Bernard Chevalier finissait l’assemblée générale en indiquant vouloir céder sa place l’an prochain. Son engagement se poursuit néanmoins dans le réseau Cuma puisqu’il a pris d’autres responsabilités aux plans régional et national.
Petit tour technico-économique du matériel
Les différents responsables de matériel faisaient un tour de piste avec les chiffres de Jean-Philippe Rousseau. Pour la nouvelle machine à vendanger, Yvon notait 32 ha vendangés avec la tête de récolte (134 €/ha) et 295 heures pour l’enjambeur (43 €/h carburant inclus). Les cumistes comptaient 3 heures par ha, ce qui amène le prix de l’hectare vendangé à 260 €. « On dégringole les prix un bon coup, c’est une belle performance avec une machine neuve ». La durée d’amortissement (160.000 €) est estimée à 14 ans, avec un prêt sur 7 ans.
De son côté, le tractopelle géré par le groupe de Patrice a tourné 496 heures, chacune facturée 22,33 €. L’effeuilleuse du groupe de Joël « tournait bien jusqu’à cette année », précisait-il. Une réorganisation des chantiers « après la fleur » est prévue pour essayer d’alléger les coûts (26 ha à 145 €/ha) « chers » (tracteur, chauffeur, gasoil non comptabilisés, ndlr) actuellement car ce matériel ne sert qu’en pré-vendanges.

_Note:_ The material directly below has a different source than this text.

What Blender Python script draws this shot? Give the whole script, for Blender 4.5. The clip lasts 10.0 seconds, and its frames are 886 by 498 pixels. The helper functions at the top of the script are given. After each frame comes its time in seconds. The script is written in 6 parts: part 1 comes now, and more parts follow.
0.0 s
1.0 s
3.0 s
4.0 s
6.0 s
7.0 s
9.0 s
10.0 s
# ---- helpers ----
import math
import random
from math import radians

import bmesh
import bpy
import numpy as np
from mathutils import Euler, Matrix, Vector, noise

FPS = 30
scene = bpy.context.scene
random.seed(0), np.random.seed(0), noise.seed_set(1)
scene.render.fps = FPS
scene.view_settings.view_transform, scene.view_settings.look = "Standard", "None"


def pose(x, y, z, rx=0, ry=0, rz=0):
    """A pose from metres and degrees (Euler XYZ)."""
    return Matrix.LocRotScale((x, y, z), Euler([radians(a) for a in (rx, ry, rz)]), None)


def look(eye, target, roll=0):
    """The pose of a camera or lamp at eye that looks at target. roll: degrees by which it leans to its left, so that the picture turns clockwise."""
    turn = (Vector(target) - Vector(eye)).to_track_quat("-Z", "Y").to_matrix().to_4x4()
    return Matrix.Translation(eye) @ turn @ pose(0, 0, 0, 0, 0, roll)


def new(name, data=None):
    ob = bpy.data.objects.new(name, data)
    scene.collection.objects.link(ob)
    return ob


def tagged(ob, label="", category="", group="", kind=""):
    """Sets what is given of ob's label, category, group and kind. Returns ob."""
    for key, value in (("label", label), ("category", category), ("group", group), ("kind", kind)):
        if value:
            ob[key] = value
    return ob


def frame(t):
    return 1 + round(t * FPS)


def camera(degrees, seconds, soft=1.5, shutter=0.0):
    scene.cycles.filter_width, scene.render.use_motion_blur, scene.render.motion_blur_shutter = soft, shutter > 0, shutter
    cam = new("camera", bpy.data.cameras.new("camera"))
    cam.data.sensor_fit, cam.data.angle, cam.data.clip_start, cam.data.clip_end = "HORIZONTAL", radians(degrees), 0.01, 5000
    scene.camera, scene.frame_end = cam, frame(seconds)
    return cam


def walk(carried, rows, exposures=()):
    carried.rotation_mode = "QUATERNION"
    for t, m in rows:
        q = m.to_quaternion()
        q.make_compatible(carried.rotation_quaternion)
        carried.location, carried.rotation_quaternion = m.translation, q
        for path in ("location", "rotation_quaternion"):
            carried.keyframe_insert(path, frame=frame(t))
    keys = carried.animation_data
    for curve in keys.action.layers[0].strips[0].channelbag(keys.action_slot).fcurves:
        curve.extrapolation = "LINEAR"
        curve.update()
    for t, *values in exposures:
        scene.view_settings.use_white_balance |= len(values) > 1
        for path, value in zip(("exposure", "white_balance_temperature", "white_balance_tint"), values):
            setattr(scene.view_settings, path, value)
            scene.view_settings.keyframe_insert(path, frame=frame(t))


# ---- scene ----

Une centrale de graissage va équiper le broyeur de pierres car « cela fait deux fois qu’on casse les paliers ». Les releveuses du groupe de Philippe reviennent à 106 €/ha « avec le consommable » (agrafes) sur 36 ha engagés. A noter aussi que la Cuma a investi dans une remorque forestière parfois « difficile à suivre ».
Enfin, la salle débattait autour du stockage et de l’enlèvement des marcs par Bourgogne Alcool. L’aire de stockage collective a nécessité des frais conséquents en matériaux résistants. Du coup, le coût de la prestation est élevé même sur un engagement de 15 ans. « Il faut trouver une solution pour que tous les gens pressentis utilisent l’aire de stockage, mais en examinant tous les calculs possibles pour essayer de baisser les coûts annuels ».
Inauguration de l’aire de recyclage des effluents vitivinicoles
En retraçant l’historique du projet, le maire de Lugny, Daniel Conry, n’hésitait pas à parler de « réalisation technique qui va marquer notre époque » viticole, au même titre que la construction de la coopérative. Que de chemin parcouru en effet depuis le Sivom (1972) ou la station d’épuration « ne donnant rapidement pas satisfaction ». Avec la Loi sur l’eau, le conseil communal classe ce projet d’aire de lavage en installation classée pour la protection de l’environnement et en juillet 2010 tombe l’autorisation préfectorale. Faux départ puisque peu de temps après, la DDE refuse le permis de construire en contradiction avec le PLU de 2007. La Cuma a en effet un statut de droit privé et la zone classée AV. « Personnellement, j’avais l’impression que ce projet avait une mission de service public avec un intérêt collectif », s’énervait encore le maire après avoir du faire des recours auprès des services étatiques. La signature du permis fut officielle en novembre 2010, soit un retard de trois ans sur le projet et la pose de la première pierre, expliquait Bernard Chevalier. Après les vendanges 2011, c’est finalement fin janvier 2012, après traitements, que les premiers effluents ont pu être rejetés, sans risque dans le milieu naturel. La station peut traiter 7.000 m3 d’effluents provenant essentiellement des caves de Lugny et Chardonnay mais aussi d'une dizaine de caves particulières avoisinantes. Les effluents passent par un bac à silice de 500 m2 et une roselière de 200 m2. Cinq pistes de lavage et remplissage accueillent 23 machines à vendanger et 40 pulvérisateurs provenant d’environ 50 exploitations au total. Les effluents phytosanitaires ont un « cheminement » et un stockage particuliers. Toutes ces réalisations ont coûté pour l’heure 1.200.000 €, financées à 72 % par les adhérents et aidés par subventions (28,5 % ; 326.000 €). En parallèle, un autre site à Cruzille (116.000 €) a vu le jour et est lié à cette aire de Lugny.
Devant les élus, le président de la Cuma insistait sur le fait que « les viticulteurs locaux, par un tel investissement, démontrent bien leur préoccupation de la qualité de l’eau, du bassin versant et de l’environnement ». Le nouveau président de la cave de Lugny, Marc Sangoy, rajoutait que cette préoccupation n’est en rien nouvelle : « Depuis les années 1990, la coopérative est déconnectée du réseau collectif (plan épandage) ». Il en profitait pour dire aux « élus : attention de ne pas nous décourager ». En effet, les règles sont encore plus strictes pour la coopérative.